CHRIS MOORE — Learning about Black history should not be limited to a month
Published 12:06 am Wednesday, February 23, 2022
When I was in college, my United States History classes were broken down into two courses. We had one semester to learn about the country from the Revolutionary War up to Reconstruction, and the second course went from Reconstruction up to present day.
That was roughly six months dedicated to nearly 250 years of history, and that amount of time allowed us to only scratch the surface of many important events and figures that shaped the nation.
Black History Month started as a week back in the early 1900s as away to celebrate historical figures and movements.
Over the decades, colleges began celebrating the entire month before President Gerald Ford officially recognized Black History Month in 1976.
The movement was largely established due to the lack of time spent in classrooms learning about Black leaders and events that impacted Black communities.
Unfortunately, since the national recognition of the month, we have seemed to limit our learning of such events to that one month, if we learn any at all. In Indiana, an elementary school reportedly allowed parents to opt out of lessons surrounding the month.

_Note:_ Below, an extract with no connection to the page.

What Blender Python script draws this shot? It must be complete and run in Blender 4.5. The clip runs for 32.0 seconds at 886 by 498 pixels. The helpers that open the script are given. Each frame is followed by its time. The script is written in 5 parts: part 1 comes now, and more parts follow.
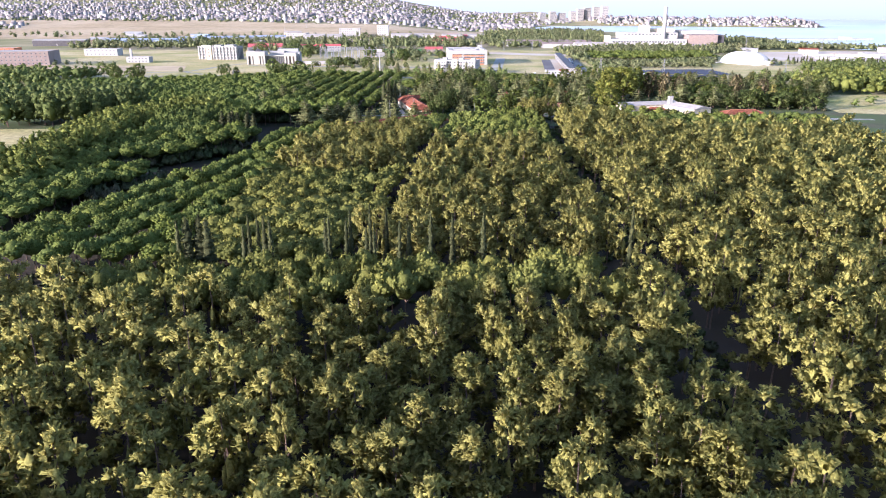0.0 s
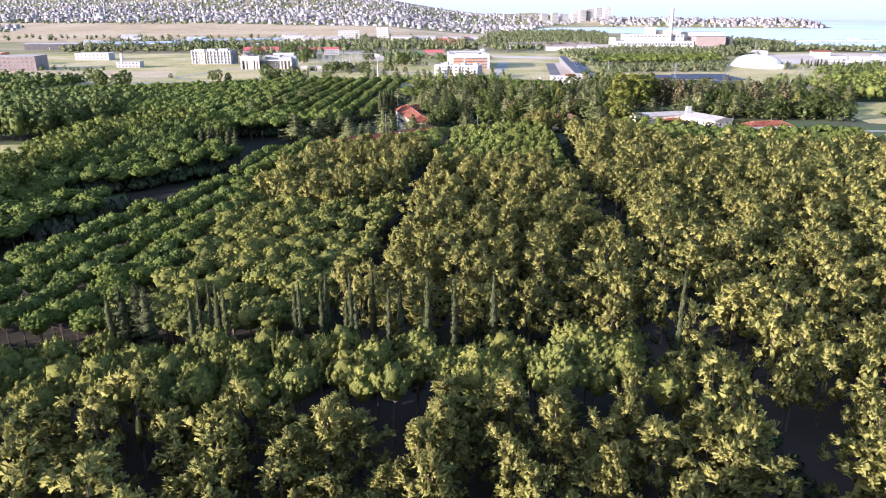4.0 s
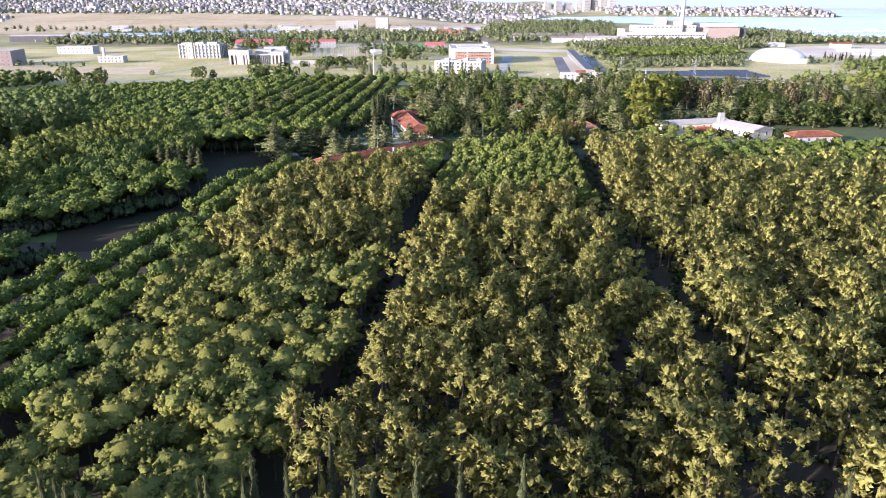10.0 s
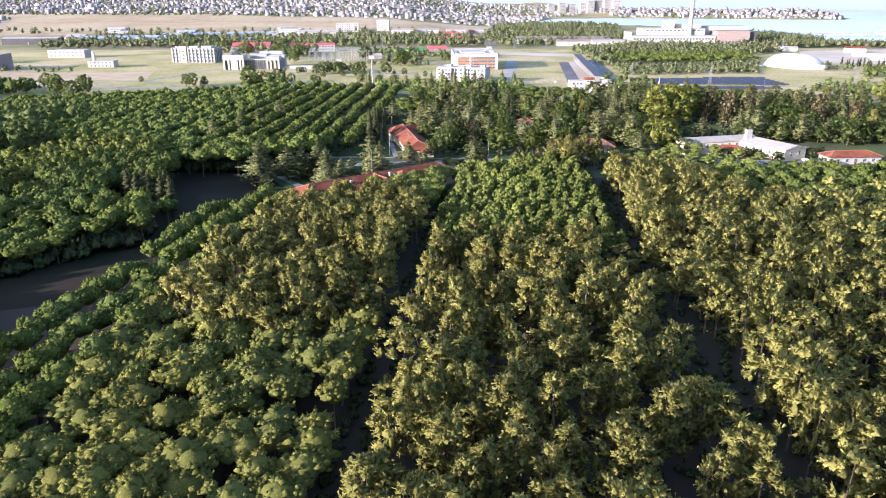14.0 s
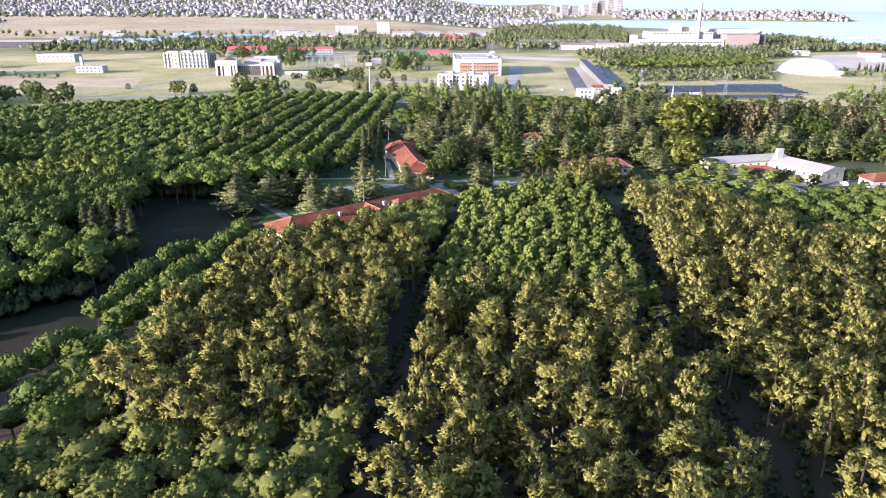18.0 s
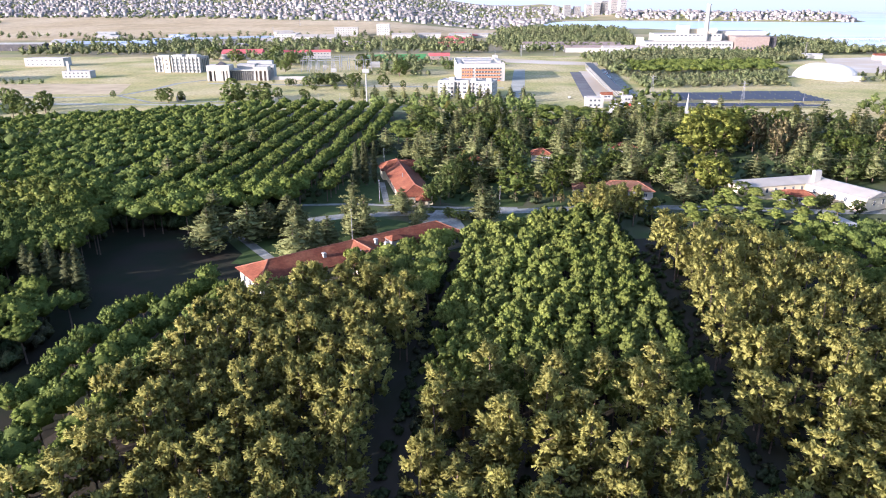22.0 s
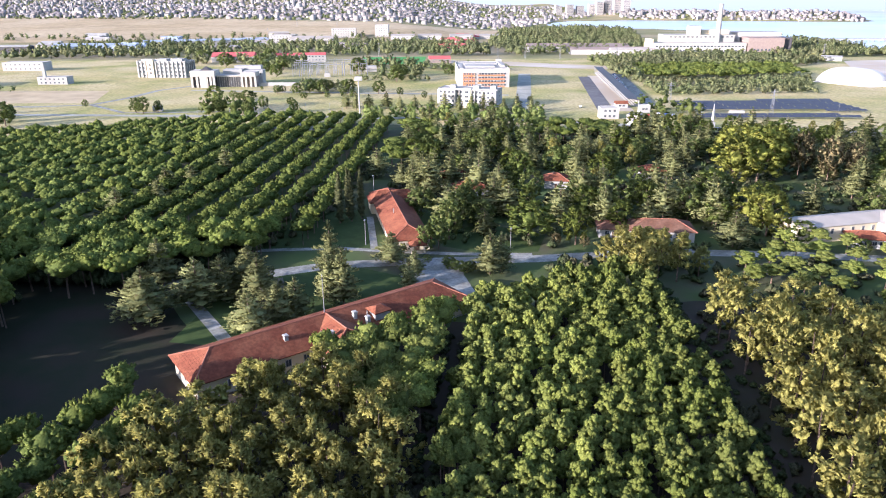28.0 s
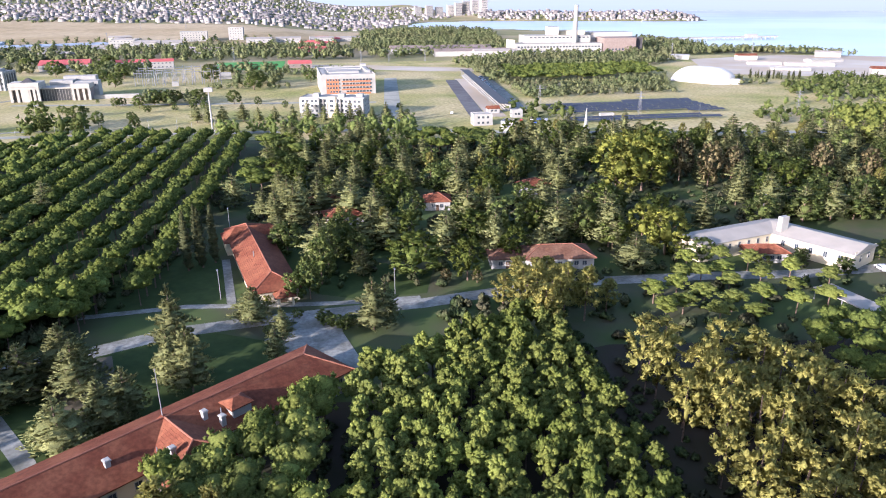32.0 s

After a picture of the permission slip circulated online, the school responded by saying they do not allow parents to opt out of lessons.
Many would agree that is too far, but how much do students actually learn during the month. With so little time, we tend to regurgitate the same three or four figures and boil down their message to something so unthreatening that most students just know that Martin Lutheran King Jr. had a dream and wanted people to be treated equally.
Most people don’t remember or learn this part of the speech:
“But 100 years later, the Negro still is not free. One hundred years later, the life of the Negro is still sadly crippled by the manacles of segregation and the chains of discrimination. One hundred years later, the Negro lives on a lonely island of poverty in the midst of a vast ocean of material prosperity. One hundred years later the Negro is still languished in the corners of American society and finds himself in exile in his own land. And so we’ve come here today to dramatize a shameful condition. In a sense we’ve come to our nation’s capital to cash a check.”
At the time, research polls showed that a vast majority of white Americans thought King was asking for too much and believed that life was fairly equal for both races.
Polls today show a similar belief even as protests break out in streets.
The necessity to learn about Black history is not to simply understand the achievements of certain people and movements. It is also to understand where we are in a historical context.
I was an adult before I learned about the Beaumont Race Riot of 1943. I grew up in Beaumont and had to learn about it on the internet.
As March nears, remember to not limit your time of learning to one month.